* start Recorded data *

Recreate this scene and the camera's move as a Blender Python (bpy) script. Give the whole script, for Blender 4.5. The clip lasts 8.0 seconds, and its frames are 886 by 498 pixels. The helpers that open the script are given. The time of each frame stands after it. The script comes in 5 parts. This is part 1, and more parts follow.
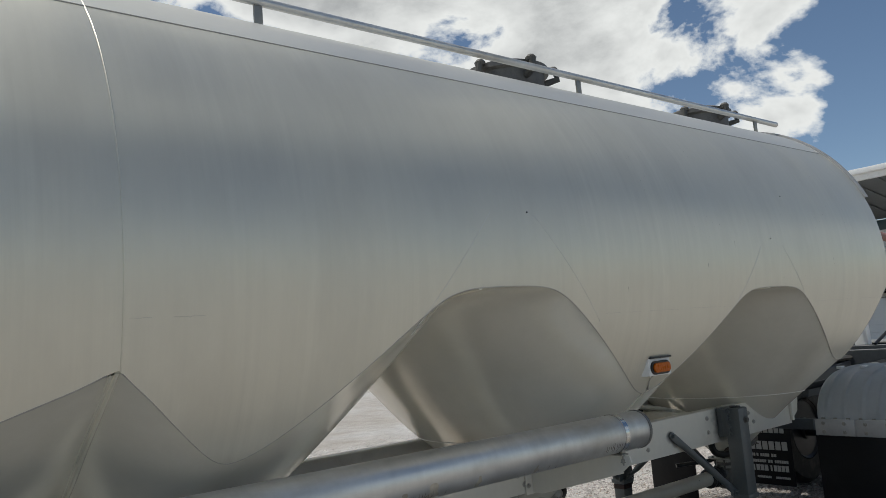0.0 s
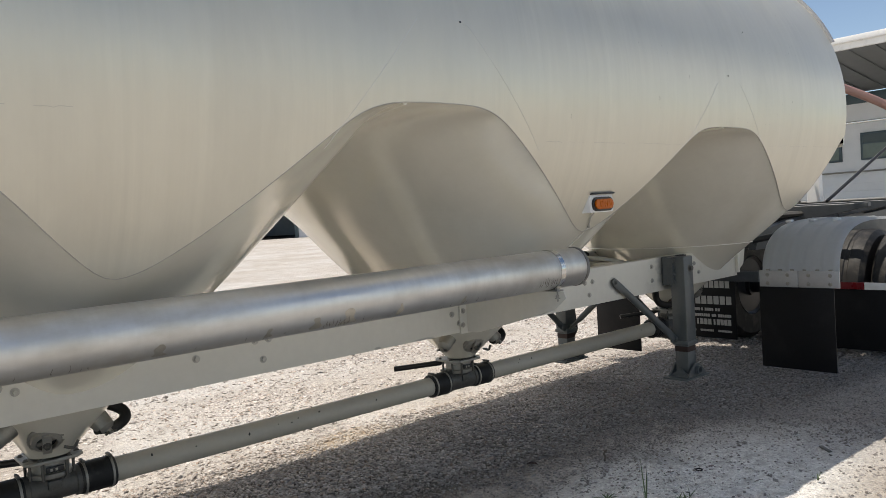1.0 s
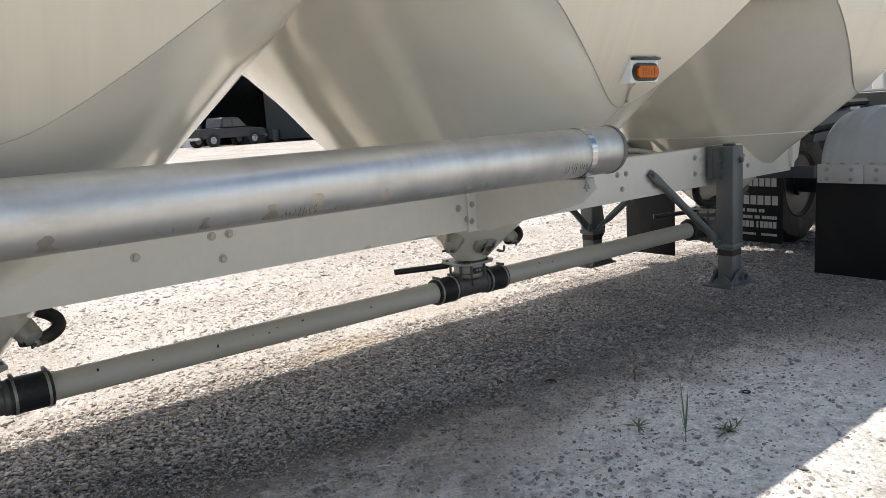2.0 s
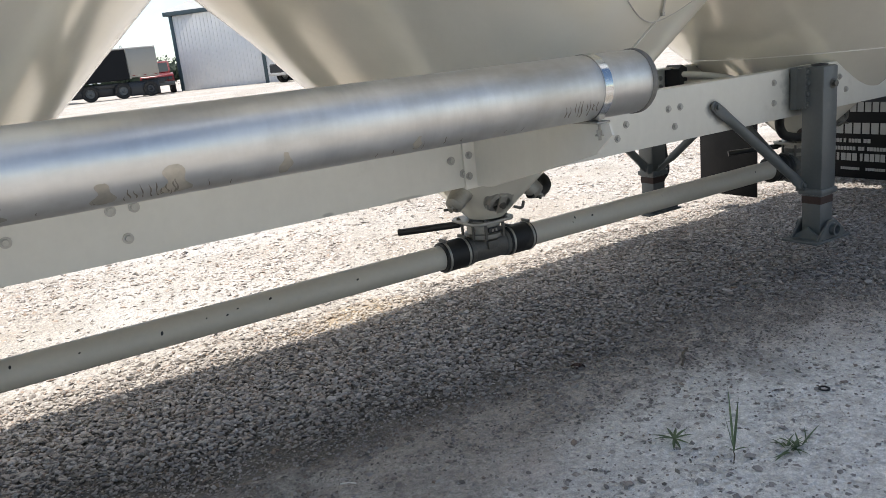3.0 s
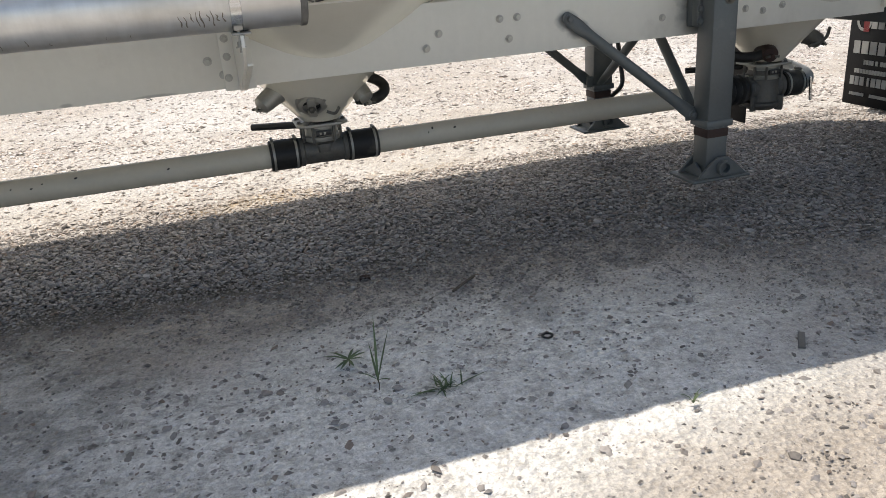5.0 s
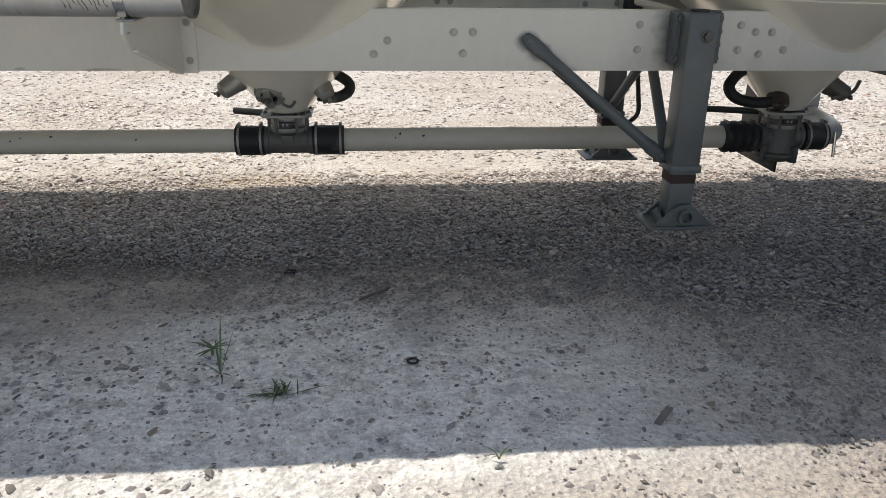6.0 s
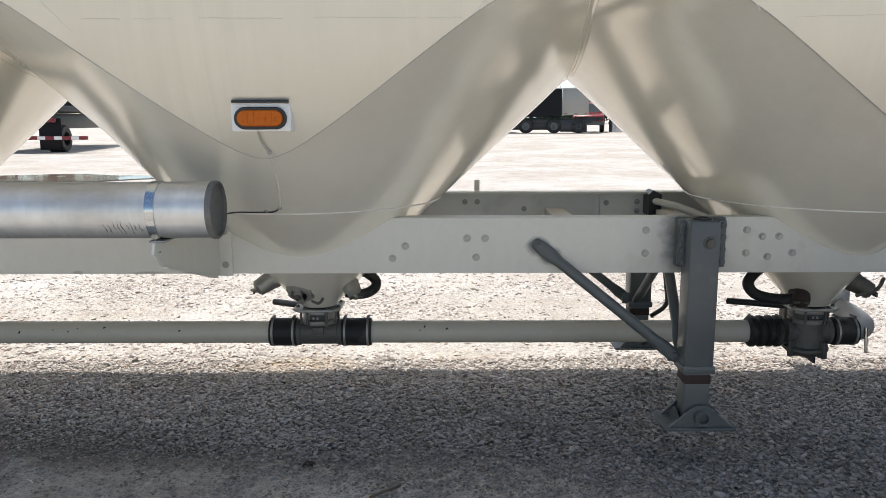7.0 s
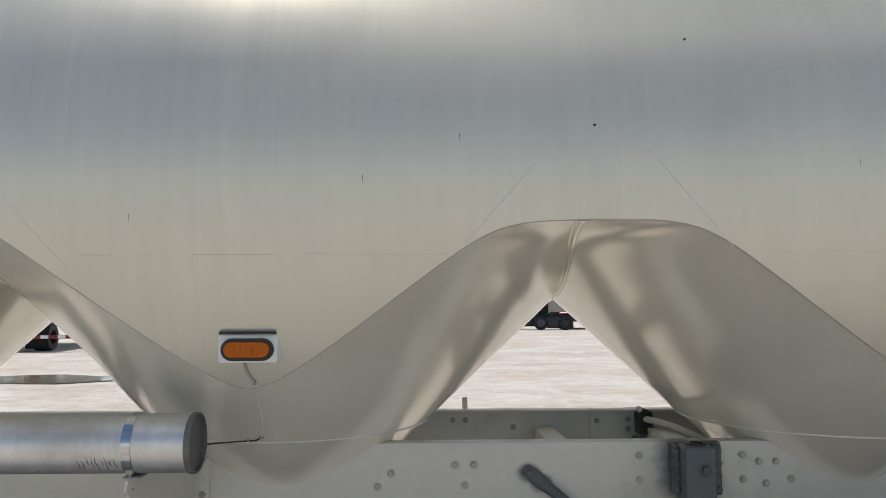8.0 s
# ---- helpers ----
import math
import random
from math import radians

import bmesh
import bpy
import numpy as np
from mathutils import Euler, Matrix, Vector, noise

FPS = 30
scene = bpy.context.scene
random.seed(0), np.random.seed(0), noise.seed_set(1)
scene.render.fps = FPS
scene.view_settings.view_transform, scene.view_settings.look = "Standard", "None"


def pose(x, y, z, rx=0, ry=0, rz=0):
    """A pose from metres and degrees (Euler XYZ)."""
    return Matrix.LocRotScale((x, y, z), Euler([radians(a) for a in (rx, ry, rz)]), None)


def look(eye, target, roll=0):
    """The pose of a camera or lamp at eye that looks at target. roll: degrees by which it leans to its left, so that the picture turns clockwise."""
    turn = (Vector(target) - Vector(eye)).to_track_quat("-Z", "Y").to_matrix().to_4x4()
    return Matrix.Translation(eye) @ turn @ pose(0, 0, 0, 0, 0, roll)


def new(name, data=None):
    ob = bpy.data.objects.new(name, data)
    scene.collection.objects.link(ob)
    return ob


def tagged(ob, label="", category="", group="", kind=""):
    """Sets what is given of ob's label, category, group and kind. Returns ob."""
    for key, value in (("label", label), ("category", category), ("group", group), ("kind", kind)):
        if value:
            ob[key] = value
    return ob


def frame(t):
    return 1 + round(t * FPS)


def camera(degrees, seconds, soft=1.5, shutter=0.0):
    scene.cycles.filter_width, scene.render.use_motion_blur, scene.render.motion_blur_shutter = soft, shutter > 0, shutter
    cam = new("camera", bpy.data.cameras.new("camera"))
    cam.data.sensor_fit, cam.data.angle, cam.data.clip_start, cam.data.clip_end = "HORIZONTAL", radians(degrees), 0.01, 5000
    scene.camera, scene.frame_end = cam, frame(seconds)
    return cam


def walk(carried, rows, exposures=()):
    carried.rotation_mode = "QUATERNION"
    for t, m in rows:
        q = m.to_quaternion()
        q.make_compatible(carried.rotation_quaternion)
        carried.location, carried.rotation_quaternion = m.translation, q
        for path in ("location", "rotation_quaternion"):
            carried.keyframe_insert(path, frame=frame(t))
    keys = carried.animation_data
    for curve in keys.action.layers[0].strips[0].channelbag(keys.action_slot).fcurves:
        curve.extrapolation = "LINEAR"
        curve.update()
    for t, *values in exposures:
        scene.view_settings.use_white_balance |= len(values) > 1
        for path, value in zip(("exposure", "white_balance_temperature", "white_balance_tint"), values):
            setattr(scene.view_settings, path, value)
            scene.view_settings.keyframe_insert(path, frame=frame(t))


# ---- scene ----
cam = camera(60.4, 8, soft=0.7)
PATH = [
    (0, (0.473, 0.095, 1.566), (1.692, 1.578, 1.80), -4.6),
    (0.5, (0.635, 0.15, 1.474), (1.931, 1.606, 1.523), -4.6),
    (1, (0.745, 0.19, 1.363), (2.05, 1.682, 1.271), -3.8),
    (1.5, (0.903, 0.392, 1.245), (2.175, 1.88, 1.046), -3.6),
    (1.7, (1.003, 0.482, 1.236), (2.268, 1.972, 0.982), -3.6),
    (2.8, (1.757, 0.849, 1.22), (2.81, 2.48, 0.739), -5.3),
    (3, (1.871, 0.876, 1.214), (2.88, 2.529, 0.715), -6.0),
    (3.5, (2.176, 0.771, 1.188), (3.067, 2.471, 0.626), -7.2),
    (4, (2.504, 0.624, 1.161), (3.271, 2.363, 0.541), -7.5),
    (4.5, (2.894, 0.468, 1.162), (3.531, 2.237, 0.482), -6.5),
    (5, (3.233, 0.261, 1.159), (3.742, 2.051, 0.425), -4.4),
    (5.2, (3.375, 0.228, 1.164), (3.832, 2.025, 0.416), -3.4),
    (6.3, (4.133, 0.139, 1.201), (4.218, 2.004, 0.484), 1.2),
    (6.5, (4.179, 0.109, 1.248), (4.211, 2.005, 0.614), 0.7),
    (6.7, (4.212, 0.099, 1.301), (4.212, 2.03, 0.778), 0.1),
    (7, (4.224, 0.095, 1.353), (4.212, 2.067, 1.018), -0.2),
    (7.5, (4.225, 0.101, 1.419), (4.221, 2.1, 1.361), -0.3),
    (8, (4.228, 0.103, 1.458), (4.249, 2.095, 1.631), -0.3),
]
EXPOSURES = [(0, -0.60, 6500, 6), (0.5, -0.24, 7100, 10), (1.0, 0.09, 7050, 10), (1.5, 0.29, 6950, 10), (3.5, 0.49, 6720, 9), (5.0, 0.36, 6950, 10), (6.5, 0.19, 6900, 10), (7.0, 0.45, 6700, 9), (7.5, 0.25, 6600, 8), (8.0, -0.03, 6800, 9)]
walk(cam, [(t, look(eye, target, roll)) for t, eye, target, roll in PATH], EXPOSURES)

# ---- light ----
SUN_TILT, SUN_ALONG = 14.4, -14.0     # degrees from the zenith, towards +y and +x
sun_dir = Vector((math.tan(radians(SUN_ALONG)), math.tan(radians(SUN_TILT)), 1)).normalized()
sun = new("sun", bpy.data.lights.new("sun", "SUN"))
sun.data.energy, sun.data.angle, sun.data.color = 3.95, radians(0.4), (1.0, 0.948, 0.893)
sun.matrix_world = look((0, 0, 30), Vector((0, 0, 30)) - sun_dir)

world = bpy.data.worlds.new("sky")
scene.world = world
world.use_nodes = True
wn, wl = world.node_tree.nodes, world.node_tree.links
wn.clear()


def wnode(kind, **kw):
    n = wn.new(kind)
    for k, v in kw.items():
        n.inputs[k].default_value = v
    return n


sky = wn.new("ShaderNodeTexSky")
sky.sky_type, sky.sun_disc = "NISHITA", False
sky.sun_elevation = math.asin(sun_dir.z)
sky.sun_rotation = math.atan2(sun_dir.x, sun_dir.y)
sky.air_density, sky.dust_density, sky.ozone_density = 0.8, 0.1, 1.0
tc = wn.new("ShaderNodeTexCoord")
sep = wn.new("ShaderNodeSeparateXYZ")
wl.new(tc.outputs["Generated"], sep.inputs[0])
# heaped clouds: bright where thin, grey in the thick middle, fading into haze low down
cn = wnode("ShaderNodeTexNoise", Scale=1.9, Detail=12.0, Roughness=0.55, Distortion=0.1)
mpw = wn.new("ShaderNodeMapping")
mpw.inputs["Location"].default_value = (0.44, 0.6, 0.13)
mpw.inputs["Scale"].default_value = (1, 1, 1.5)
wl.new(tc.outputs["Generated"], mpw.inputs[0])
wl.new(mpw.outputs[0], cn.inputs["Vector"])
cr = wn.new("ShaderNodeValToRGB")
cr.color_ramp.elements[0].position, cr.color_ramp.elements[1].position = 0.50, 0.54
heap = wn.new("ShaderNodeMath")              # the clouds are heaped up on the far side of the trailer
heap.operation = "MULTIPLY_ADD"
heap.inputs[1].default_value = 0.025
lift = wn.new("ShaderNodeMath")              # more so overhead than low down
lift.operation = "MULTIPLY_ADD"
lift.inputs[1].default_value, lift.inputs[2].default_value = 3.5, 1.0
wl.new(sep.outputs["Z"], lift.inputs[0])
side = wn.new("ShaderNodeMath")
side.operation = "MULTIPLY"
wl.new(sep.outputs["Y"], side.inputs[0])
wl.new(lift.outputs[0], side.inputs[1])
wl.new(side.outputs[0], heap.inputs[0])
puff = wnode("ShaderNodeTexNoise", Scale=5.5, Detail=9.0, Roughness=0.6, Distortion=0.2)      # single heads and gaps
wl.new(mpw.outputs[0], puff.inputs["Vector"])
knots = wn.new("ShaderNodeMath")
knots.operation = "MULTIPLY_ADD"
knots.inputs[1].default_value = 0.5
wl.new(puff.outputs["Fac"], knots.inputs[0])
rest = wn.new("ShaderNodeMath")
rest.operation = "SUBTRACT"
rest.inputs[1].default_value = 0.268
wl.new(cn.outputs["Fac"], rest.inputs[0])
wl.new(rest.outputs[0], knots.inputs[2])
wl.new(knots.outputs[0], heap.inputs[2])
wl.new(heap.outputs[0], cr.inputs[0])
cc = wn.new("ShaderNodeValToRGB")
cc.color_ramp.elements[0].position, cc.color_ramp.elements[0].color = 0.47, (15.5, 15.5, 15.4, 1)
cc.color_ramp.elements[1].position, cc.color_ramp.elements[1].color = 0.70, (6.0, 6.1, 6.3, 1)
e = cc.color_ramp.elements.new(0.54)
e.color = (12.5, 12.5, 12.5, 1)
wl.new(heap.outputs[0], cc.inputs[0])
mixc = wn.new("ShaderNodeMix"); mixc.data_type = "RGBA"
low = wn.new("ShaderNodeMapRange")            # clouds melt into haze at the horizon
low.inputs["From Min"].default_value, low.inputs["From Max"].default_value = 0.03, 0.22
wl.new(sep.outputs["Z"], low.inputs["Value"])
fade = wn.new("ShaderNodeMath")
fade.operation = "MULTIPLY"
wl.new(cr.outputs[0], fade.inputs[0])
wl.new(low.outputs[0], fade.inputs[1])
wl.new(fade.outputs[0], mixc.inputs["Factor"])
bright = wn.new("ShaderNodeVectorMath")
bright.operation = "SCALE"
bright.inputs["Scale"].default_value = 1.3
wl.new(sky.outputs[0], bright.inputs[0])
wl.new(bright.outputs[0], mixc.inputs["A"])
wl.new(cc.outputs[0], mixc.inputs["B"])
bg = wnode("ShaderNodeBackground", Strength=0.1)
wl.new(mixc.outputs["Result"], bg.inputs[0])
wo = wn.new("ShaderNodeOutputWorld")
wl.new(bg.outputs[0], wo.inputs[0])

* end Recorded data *

### [What is needed]
Please take the lines from the beginning of the data above through the line holding "pose from metres" and transcribe them exactly, without any pictures.

### [Answer]
Recreate this scene and the camera's move as a Blender Python (bpy) script. Give the whole script, for Blender 4.5. The clip lasts 8.0 seconds, and its frames are 886 by 498 pixels. The helpers that open the script are given. The time of each frame stands after it. The script comes in 5 parts. This is part 1, and more parts follow.
0.0 s
1.0 s
2.0 s
3.0 s
5.0 s
6.0 s
7.0 s
8.0 s
# ---- helpers ----
import math
import random
from math import radians

import bmesh
import bpy
import numpy as np
from mathutils import Euler, Matrix, Vector, noise

FPS = 30
scene = bpy.context.scene
random.seed(0), np.random.seed(0), noise.seed_set(1)
scene.render.fps = FPS
scene.view_settings.view_transform, scene.view_settings.look = "Standard", "None"


def pose(x, y, z, rx=0, ry=0, rz=0):
    """A pose from metres and degrees (Euler XYZ)."""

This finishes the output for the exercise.